Which lines in the material below contain the word "group"? Copy each of them.

- DATA LINES:

#####

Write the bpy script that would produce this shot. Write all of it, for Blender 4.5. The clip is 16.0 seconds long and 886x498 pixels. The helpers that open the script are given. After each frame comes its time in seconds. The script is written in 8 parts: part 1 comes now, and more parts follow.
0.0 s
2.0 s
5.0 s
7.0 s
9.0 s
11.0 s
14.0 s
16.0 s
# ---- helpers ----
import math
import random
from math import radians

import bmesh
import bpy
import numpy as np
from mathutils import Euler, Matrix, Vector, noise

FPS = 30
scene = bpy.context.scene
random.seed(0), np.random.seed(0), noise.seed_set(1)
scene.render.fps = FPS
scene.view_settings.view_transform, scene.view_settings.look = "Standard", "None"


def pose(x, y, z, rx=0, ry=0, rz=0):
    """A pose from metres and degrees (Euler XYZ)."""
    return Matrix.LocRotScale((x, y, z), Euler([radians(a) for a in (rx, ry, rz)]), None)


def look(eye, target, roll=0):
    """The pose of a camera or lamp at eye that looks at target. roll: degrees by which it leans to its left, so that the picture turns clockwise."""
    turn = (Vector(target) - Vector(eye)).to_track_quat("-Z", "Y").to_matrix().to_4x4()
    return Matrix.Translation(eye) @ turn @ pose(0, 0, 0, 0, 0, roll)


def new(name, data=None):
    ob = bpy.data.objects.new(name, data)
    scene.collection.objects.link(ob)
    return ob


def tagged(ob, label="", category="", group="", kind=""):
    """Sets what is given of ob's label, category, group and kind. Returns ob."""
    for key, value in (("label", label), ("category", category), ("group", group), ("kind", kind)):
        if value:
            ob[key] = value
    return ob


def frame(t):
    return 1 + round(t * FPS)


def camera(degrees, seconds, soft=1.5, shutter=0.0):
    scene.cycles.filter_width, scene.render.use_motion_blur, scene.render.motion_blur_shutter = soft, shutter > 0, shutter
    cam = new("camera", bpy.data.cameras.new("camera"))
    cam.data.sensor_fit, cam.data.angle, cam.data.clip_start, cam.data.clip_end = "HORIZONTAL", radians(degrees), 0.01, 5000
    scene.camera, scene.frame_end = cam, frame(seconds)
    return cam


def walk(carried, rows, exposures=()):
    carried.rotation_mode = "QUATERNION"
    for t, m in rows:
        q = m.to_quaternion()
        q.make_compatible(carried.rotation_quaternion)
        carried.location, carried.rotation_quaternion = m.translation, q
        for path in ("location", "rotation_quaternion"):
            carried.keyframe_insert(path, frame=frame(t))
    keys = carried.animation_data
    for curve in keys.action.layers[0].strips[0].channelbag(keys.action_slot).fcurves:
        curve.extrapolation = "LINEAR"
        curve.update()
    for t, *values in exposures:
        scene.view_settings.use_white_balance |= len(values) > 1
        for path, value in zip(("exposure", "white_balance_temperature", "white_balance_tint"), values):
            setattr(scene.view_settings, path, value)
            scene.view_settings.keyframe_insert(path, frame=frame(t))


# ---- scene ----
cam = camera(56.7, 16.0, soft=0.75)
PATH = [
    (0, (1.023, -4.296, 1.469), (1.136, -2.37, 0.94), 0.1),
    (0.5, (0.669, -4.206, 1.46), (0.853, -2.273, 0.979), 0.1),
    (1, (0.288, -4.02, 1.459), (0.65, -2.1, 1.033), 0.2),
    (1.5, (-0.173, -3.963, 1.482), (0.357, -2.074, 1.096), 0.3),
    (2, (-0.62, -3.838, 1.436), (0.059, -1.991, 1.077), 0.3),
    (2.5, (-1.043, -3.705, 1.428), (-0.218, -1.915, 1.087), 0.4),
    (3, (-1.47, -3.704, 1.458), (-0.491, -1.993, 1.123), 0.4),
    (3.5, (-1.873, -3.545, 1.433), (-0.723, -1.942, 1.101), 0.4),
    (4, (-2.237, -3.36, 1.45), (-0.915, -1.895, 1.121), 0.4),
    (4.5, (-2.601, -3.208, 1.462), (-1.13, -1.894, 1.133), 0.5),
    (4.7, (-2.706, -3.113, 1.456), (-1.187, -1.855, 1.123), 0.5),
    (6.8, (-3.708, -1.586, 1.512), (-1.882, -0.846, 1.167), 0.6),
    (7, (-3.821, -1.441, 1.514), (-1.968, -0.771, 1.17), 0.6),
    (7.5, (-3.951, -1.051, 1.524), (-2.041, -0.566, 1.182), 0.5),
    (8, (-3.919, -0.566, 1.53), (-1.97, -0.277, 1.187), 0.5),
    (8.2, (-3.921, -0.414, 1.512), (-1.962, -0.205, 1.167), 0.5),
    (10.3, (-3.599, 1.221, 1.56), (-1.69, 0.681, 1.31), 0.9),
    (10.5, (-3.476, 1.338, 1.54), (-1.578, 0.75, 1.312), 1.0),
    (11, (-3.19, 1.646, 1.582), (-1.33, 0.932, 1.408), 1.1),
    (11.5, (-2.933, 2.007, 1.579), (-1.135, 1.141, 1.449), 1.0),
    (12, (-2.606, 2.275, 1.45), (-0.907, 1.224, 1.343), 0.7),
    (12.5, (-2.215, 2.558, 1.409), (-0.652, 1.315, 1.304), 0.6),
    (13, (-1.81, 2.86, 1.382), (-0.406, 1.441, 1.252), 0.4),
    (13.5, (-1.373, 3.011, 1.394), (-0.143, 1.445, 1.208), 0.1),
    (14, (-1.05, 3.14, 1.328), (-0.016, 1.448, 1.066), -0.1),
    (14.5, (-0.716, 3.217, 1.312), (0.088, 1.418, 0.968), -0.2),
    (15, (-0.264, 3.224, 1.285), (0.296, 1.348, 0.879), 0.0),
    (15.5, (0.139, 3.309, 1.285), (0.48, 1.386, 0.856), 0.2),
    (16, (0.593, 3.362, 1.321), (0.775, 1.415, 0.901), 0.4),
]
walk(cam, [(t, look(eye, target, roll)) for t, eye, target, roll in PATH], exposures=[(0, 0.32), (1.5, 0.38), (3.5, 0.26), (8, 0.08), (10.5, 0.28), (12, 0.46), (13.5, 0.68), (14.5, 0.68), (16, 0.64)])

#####

- WRITTEN REPLY:
def tagged(ob, label="", category="", group="", kind=""):
    """Sets what is given of ob's label, category, group and kind. Returns ob."""
    for key, value in (("label", label), ("category", category), ("group", group), ("kind", kind)):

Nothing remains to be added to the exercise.